(Aim):
Show every line containing "script" by copying it.

(Supplied material):
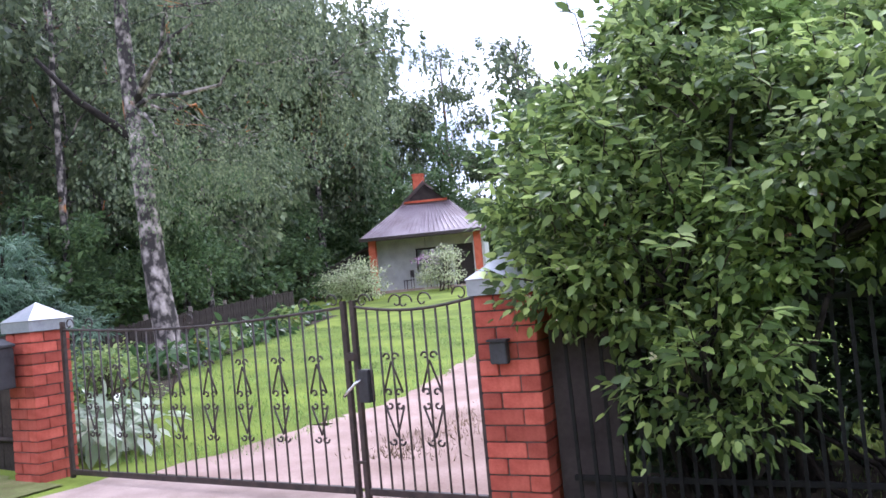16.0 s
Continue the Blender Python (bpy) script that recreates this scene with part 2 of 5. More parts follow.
M = dict(
    lawn=surface("lawn_soil", (0.1, 0.14, 0.022), (0.24, 0.3, 0.045), 0.8, 0.95, 0, 0.6, 30, (0.165, 0.22, 0.032)),
    blades=leafy("grass_blades", (0.1, 0.17, 0.03), (0.18, 0.285, 0.05), (0.29, 0.4, 0.09), 0.4, 0.6, (0.3, 0.27, 0.12)),
    soil=surface("garden_soil", (0.032, 0.025, 0.017), (0.1, 0.078, 0.052), 5, 0.95, 0, 0.8, 60),
    concrete=surface("weathered_concrete", (0.024, 0.02, 0.019), (0.075, 0.062, 0.057), 7, 0.9, 0, 0.5, 120),
    plinth=surface("mossy_concrete", (0.022, 0.021, 0.015), (0.08, 0.07, 0.052), 4, 0.95, 0, 0.8, 50, (0.036, 0.042, 0.016)),
    apron=surface("pinkish_concrete", (0.3, 0.22, 0.18), (0.5, 0.38, 0.32), 2.0, 0.9, 0, 0.4, 60),
    drive=surface("pinkish_gravel", (0.28, 0.19, 0.15), (0.5, 0.36, 0.3), 1.2, 0.95, 0, 0.7, 40),
    iron=surface("black_painted_iron", (0.006, 0.006, 0.006), (0.02, 0.018, 0.016), 14, 0.75, 0.0, 0.25, 90),
    gate_iron=surface("brown_painted_iron", (0.02, 0.014, 0.012), (0.06, 0.04, 0.032), 14, 0.55, 0.0, 0.25, 90),
    brick=piece_tint("red_brick", (0.33, 0.066, 0.042), (0.5, 0.12, 0.08)),
    mortar=surface("dark_mortar", (0.05, 0.045, 0.04), (0.13, 0.11, 0.095), 20, 0.95),
    zinc=surface("zinc_sheet", (0.3, 0.31, 0.33), (0.5, 0.51, 0.53), 3, 0.45, 0.6, 0.1, 30),
    house_brick=brickwork("house_brick", (0.4, 0.088, 0.066), (0.5, 0.125, 0.095), (0.27, 0.135, 0.11)),
    fascia=surface("weathered_pale_board", (0.42, 0.36, 0.34), (0.62, 0.55, 0.52), 5, 0.8, 0, 0.3, 40),
    roof_dark=surface("dark_roofing", (0.03, 0.022, 0.02), (0.07, 0.055, 0.05), 3, 0.85, 0, 0.4, 30),
    soffit=surface("brown_soffit", (0.05, 0.022, 0.015), (0.1, 0.045, 0.03), 4, 0.8),
    frame=surface("dark_brown_joinery", (0.02, 0.012, 0.009), (0.045, 0.03, 0.022), 12, 0.5),
    glass=plain("window_glass", (0.8, 0.85, 0.85), 0.02, 0.0, 1.0),
    curtain=surface("pale_curtain", (0.2, 0.21, 0.23), (0.38, 0.4, 0.43), 3, 0.9),
    blind=surface("white_roller_blind", (0.66, 0.67, 0.66), (0.76, 0.77, 0.76), 2, 0.8),
    cot_roof=surface("sheet_metal_roof", (0.26, 0.2, 0.21), (0.42, 0.35, 0.37), 1.2, 0.5, 0.1, 0.1, 20),
    cot_wall=surface("whitewashed_render", (0.5, 0.5, 0.47), (0.68, 0.68, 0.65), 2, 0.9),
    orange=surface("orange_brick_paint", (0.45, 0.1, 0.05), (0.6, 0.15, 0.08), 5, 0.8),
    boards=surface("dark_weathered_boards", (0.022, 0.017, 0.014), (0.07, 0.055, 0.045), 5, 0.9, 0, 0.5, 40),
    bark=surface("dark_furrowed_bark", (0.008, 0.006, 0.005), (0.035, 0.028, 0.022), 9, 0.95, 0, 1.0, 45),
    twig=surface("grey_brown_twigs", (0.035, 0.026, 0.018), (0.11, 0.085, 0.065), 12, 0.9, 0, 0.5, 60),
    stump=surface("pale_grey_bark", (0.08, 0.065, 0.055), (0.22, 0.18, 0.15), 8, 0.95, 0, 0.9, 45),
    pine_bark=surface("orange_pine_bark", (0.06, 0.032, 0.02), (0.2, 0.1, 0.055), 6, 0.95, 0, 0.8, 40),
    chestnut=leafy("chestnut_leaves", (0.024, 0.05, 0.012), (0.042, 0.09, 0.02), (0.1, 0.19, 0.035), 0.35, 0.45, (0.328, 0.171, 0.119)),
    maple=leafy("maple_leaves", (0.075, 0.14, 0.02), (0.16, 0.26, 0.036), (0.31, 0.43, 0.07), 0.5, 0.5),
    deutzia=leafy("pale_shrub_leaves", (0.09, 0.15, 0.05), (0.18, 0.27, 0.09), (0.36, 0.45, 0.2), 0.38, 0.5, (0.505, 0.264, 0.191)),
    lilac=leafy("lilac_leaves", (0.03, 0.07, 0.02), (0.06, 0.13, 0.032), (0.13, 0.22, 0.06), 0.35, 0.45),
    brown=leafy("bronze_leaves", (0.1, 0.07, 0.034), (0.19, 0.145, 0.058), (0.3, 0.25, 0.1), 0.45, 0.55, (0.421, 0.178, 0.126)),
    fresh=leafy("fresh_green_leaves", (0.09, 0.155, 0.03), (0.17, 0.265, 0.045), (0.3, 0.41, 0.09), 0.45, 0.5),
    hedge=leafy("mock_orange_leaves", (0.042, 0.072, 0.016), (0.11, 0.175, 0.034), (0.33, 0.42, 0.095), 0.4, 0.5),
    # rhododendron green; its darkness also stands in for shade behind the fence
    rhodo_shade=leafy("rhododendron_and_shade_leaves", (0.014, 0.03, 0.011), (0.03, 0.058, 0.02), (0.07, 0.12, 0.042), 0.15, 0.5),
    vine=leafy("bindweed_leaves", (0.13, 0.22, 0.055), (0.21, 0.33, 0.085), (0.32, 0.43, 0.15), 0.4, 0.5),
    birch_leaf=leafy("birch_leaves", (0.06, 0.085, 0.04), (0.11, 0.145, 0.065), (0.21, 0.25, 0.12), 0.38, 0.55),
    far_leaf=leafy("woodland_leaves", (0.05, 0.095, 0.032), (0.085, 0.15, 0.045), (0.15, 0.22, 0.07), 0.35, 0.6),
    pine_leaf=leafy("pine_needles", (0.04, 0.075, 0.042), (0.065, 0.11, 0.06), (0.1, 0.155, 0.085), 0.15, 0.6),
    spruce=leafy("conifer_sprays", (0.04, 0.085, 0.048), (0.072, 0.145, 0.078), (0.13, 0.22, 0.12), 0.2, 0.6),
    hosta=leafy("variegated_hosta", (0.12, 0.2, 0.08), (0.45, 0.5, 0.36), (0.68, 0.7, 0.58), 0.3, 0.5),
    variegated=leafy("variegated_dogwood", (0.2, 0.26, 0.1), (0.42, 0.46, 0.24), (0.62, 0.63, 0.42), 0.35, 0.5),
    herb=leafy("meadow_foliage", (0.08, 0.14, 0.028), (0.17, 0.25, 0.05), (0.32, 0.39, 0.1), 0.4, 0.6),
    cream=leafy("cream_flowers", (0.5, 0.46, 0.28), (0.62, 0.58, 0.4), (0.75, 0.72, 0.55), 0.3, 0.6),
    white_petal=leafy("white_flowers", (0.6, 0.62, 0.56), (0.7, 0.72, 0.66), (0.8, 0.8, 0.76), 0.3, 0.6),
    yellow=leafy("yellow_flowers", (0.5, 0.4, 0.02), (0.65, 0.52, 0.04), (0.75, 0.6, 0.08), 0.3, 0.6),
    red=leafy("red_flowers", (0.4, 0.02, 0.02), (0.6, 0.03, 0.03), (0.7, 0.1, 0.08), 0.3, 0.6),
    pink=leafy("pink_lilac_flowers", (0.42, 0.2, 0.42), (0.55, 0.3, 0.55), (0.7, 0.48, 0.7), 0.3, 0.6),
    golden=leafy("yellowing_leaves", (0.17, 0.17, 0.03), (0.3, 0.28, 0.05), (0.42, 0.38, 0.09), 0.4, 0.5),
    dry=leafy("dry_leaf_litter", (0.1, 0.06, 0.03), (0.2, 0.13, 0.07), (0.34, 0.25, 0.15), 0.1, 0.9),
    worn=surface("worn_grass_strip", (0.14, 0.12, 0.055), (0.28, 0.24, 0.12), 2.5, 0.95, 0, 0.6, 40, (0.17, 0.19, 0.06)),
    rubber=surface("black_rubber", (0.012, 0.012, 0.012), (0.03, 0.03, 0.03), 10, 0.8),
    stake=surface("grey_weathered_wood", (0.16, 0.13, 0.115), (0.32, 0.27, 0.24), 6, 0.9, 0, 0.5, 50),
    car_white=plain("white_car_paint", (0.7, 0.71, 0.72), 0.18),
    car_black=plain("black_car_paint", (0.015, 0.015, 0.017), 0.2),
    chrome=plain("chrome_trim", (0.6, 0.6, 0.6), 0.2, 1.0),
    lamp_glass=plain("headlamp_glass", (0.5, 0.52, 0.54), 0.1),
    dark_metal=surface("dark_grey_steel", (0.03, 0.03, 0.033), (0.06, 0.06, 0.064), 6, 0.5, 0.2),
    white_canvas=plain("white_canvas", (0.75, 0.74, 0.72), 0.8),
    hose=plain("blue_plastic_hose", (0.05, 0.12, 0.32), 0.5),
)


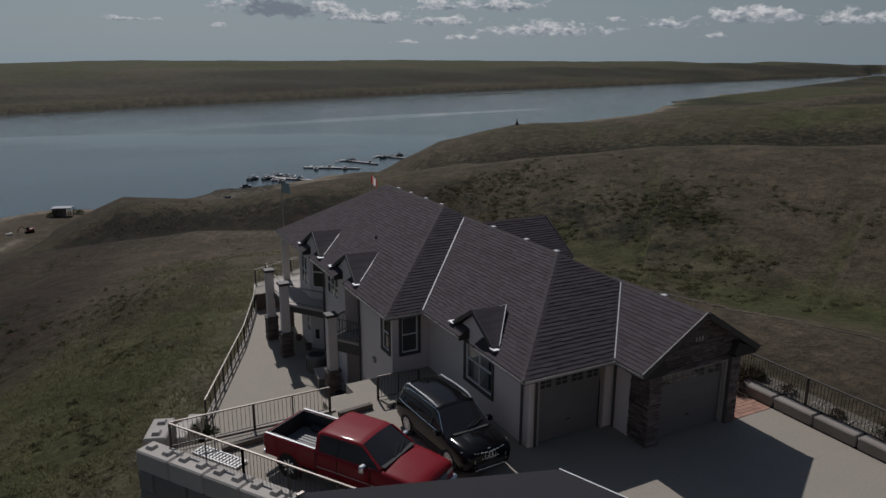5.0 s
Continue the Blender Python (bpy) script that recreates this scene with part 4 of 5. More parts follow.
deck = thing("upper_deck", "raised deck with pale boards, dark fascia and thin rails", "deck")
DECK_LINE = ((23.15, 26.0), (22.05, 26.1), (20.64, 28.05), (20.55, 30.85), (20.75, 32.9), (26.0, 32.9), (26.0, 30.45), (22.03, 30.45), (22.03, 28.38), (23.15, 27.26))
part("deck_floor", prism(DECK_LINE, -0.12, -0.02), DECK, deck)
part("fascia", prism([(x + 0.02, y) for x, y in DECK_LINE[1:6]] + [(25.9, 32.7), (21.0, 32.7), (20.8, 30.85), (21.0, 28.15), (22.05, 26.6)], -0.45, -0.125), TRIM, deck, "dark fascia beam")
for a, b in zip(DECK_LINE[1:6], DECK_LINE[2:6]):
    part("top_rail", beam((*a, 0.98), (*b, 0.98), 0.045, 0.035), RAIL, deck)
    part("bottom_rail", beam((*a, 0.12), (*b, 0.12), 0.03, 0.03), RAIL, deck)
for x, y in DECK_LINE[1:6]:
    part("rail_post", box(x - 0.03, y - 0.03, -0.02, x + 0.03, y + 0.03, 1.0), IRON, deck)
part("joist_beam", beam((20.85, 28.3, -0.3), (22.9, 28.3, -0.3), 0.14, 0.28), TRIM, deck)

balcony = thing("entry_balcony", "small balcony in a wall recess with dark fascia and rail", "balcony")
BAL = ((22.12, 20.92), (24.15, 20.92), (24.15, 22.85), (22.12, 22.85), (21.36, 22.45), (21.36, 22.05))
part("floor", prism(BAL, -0.12, -0.02), DECK, balcony)
part("fascia", prism(((22.1, 20.93), (22.2, 20.93), (22.2, 22.87), (22.1, 22.87), (21.36, 22.46), (21.36, 22.04)), -0.62, -0.125), TRIM, balcony, "dark fascia beam")
for a, b in (((22.05, 20.95), (21.36, 22.1)), ((21.36, 22.42), (22.05, 22.88))):
    part("top_rail", beam((*a, 0.98), (*b, 0.98), 0.05, 0.05), RAIL, balcony)
    part("bottom_rail", beam((*a, 0.1), (*b, 0.1), 0.04, 0.04), RAIL, balcony)
    for i in range(9):
        p = Vector(a).lerp(Vector(b), i / 8)
        part("baluster", box(p.x - 0.01, p.y - 0.01, 0.1, p.x + 0.01, p.y + 0.01, 0.97), IRON, balcony)
bench = thing("patio_chair", "dark metal chair standing on the small balcony", "chair", at=(23.3, 21.9, -0.02), turn=20)
part("seat", box(-0.25, -0.25, 0.40, 0.25, 0.25, 0.45, 0.01), IRON, bench)
part("backrest", box(0.2, -0.25, 0.45, 0.25, 0.25, 0.95, 0.01), IRON, bench)
for sx in (-0.22, 0.22):
    for sy in (-0.22, 0.22):
        part("leg", box(sx - 0.02, sy - 0.02, 0, sx + 0.02, sy + 0.02, 0.4), IRON, bench)


# ---- fences ----


def fence(name, label, line, z, height, spacing, posts_every, picket=True, bottom=0.1, heavy=2):
    """A metal fence along a line: posts, rails and upright bars, each a part."""
    f = thing(name, label, "fence")
    mesh = None
    for (ax, ay), (bx, by) in zip(line, line[1:]):
        a, b = Vector((ax, ay, z)), Vector((bx, by, z))
        L = (b - a).length
        n = max(1, round(L / posts_every))
        for i in range(n + 1):
            p = a.lerp(b, i / n)
            w = 0.04 if i % heavy == 0 else 0.022
            part("post", box(p.x - w, p.y - w, z - 0.02, p.x + w, p.y + w, z + height - 0.02, 0.004), IRON, f)
        part("top_rail", beam(a + Vector((0, 0, height)), b + Vector((0, 0, height)), 0.06, 0.04), RAIL, f)
        part("bottom_rail", beam(a + Vector((0, 0, bottom)), b + Vector((0, 0, bottom)), 0.03, 0.03), IRON, f)
        if picket:
            k = int(L / spacing)
            for i in range(1, k):
                p = a.lerp(b, i / k)
                if mesh is None:
                    ob = part("picket", box(-0.0065, -0.0065, bottom, 0.0065, 0.0065, height - 0.02), IRON, f)
                    mesh = ob.data
                else:
                    ob = new("picket", mesh)
                    ob.parent = f
                ob.location = (p.x, p.y, z)
    return f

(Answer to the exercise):
Continue the Blender Python (bpy) script that recreates this scene with part 2 of 5. More parts follow.
Continue the Blender Python (bpy) script that recreates this scene with part 4 of 5. More parts follow.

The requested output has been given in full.